**** Source excerpt ****

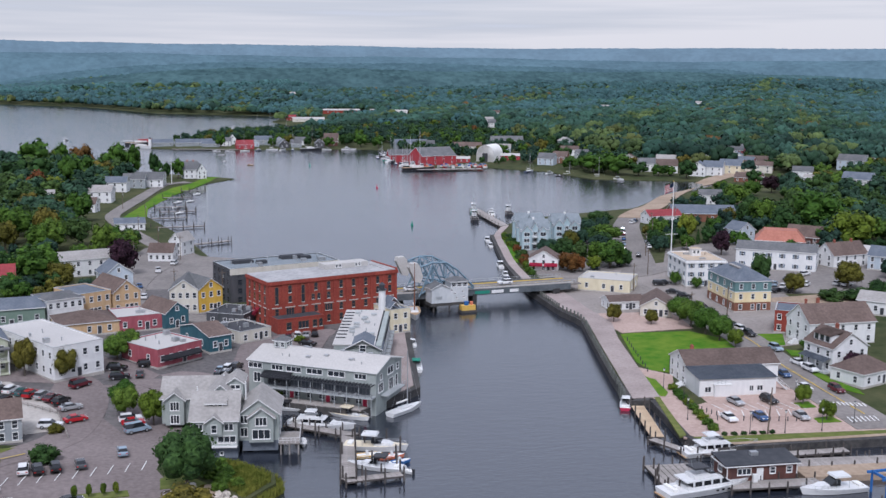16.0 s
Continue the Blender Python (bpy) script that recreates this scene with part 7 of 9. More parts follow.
utility_pole(77.1, 201.9, 9.5, False, 4.0)
for x, y in ((115.4, 339.9), (132.6, 363.7), (150, 400), (168, 430), (180.1, 454.4), (110.4, 293.0), (124.3, 296.7), (-74.7, 268.9), (-106, 330), (-112, 352), (-118, 372), (-125, 395), (-24, 436), (-31, 466), (-38, 500), (-34, 546), (200, 470), (215, 500), (232, 530), (-30, 356), (-16, 352), (147, 350), (152, 372), (-41, 420), (-44, 600)):
    utility_pole(x, y, 9.5)


def flagpole(x, y, h, label, flag=True):
    root = empty("flagpole", pose(x, y, ground_z(x, y)), label, "flagpole")
    bm = bmesh.new()
    rod(bm, (0, 0, -0.5), (0, 0, h), 0.26, 0.10, 10)
    part("pole", bm, M["trim"], root)
    bm = bmesh.new()
    bmesh.ops.create_icosphere(bm, subdivisions=1, radius=0.25, matrix=Matrix.Translation((0, 0, h + 0.2)))
    part("finial", bm, M["yellowpaint"], root)
    if h > 20:
        bm = bmesh.new()
        rod(bm, (-2.4, 0, h * 0.42), (2.4, 0, h * 0.42), 0.08, 0.08, 6)
        part("yard", bm, M["trim"], root)
    if flag:
        fw, fh_ = 4.6, 2.8
        cols = [[], [], []]
        bm = bmesh.new()
        nx, nz = 12, 13
        grid = [[bm.verts.new((-0.12 - fw * (i / nx) * 0.8, 0.35 * math.sin(i * 0.9) * i / nx, h - 0.4 - fh_ * j / nz - fw * 0.28 * (i / nx) ** 1.3)) for j in range(nz + 1)] for i in range(nx + 1)]
        for i in range(nx):
            for j in range(nz):
                f = bm.faces.new((grid[i][j], grid[i + 1][j], grid[i + 1][j + 1], grid[i][j + 1]))
                f.material_index = 2 if (i < 5 and j < 7) else j % 2
        bmesh.ops.solidify(bm, geom=bm.faces[:], thickness=0.02)
        part("flag", bm, [M["hullred"], M["tarp"], M["hullblue"]], root, "red and white striped flag with a blue corner")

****

**Requirement**
Report only the count of lines that include the string "with".

**Answer for the task**
2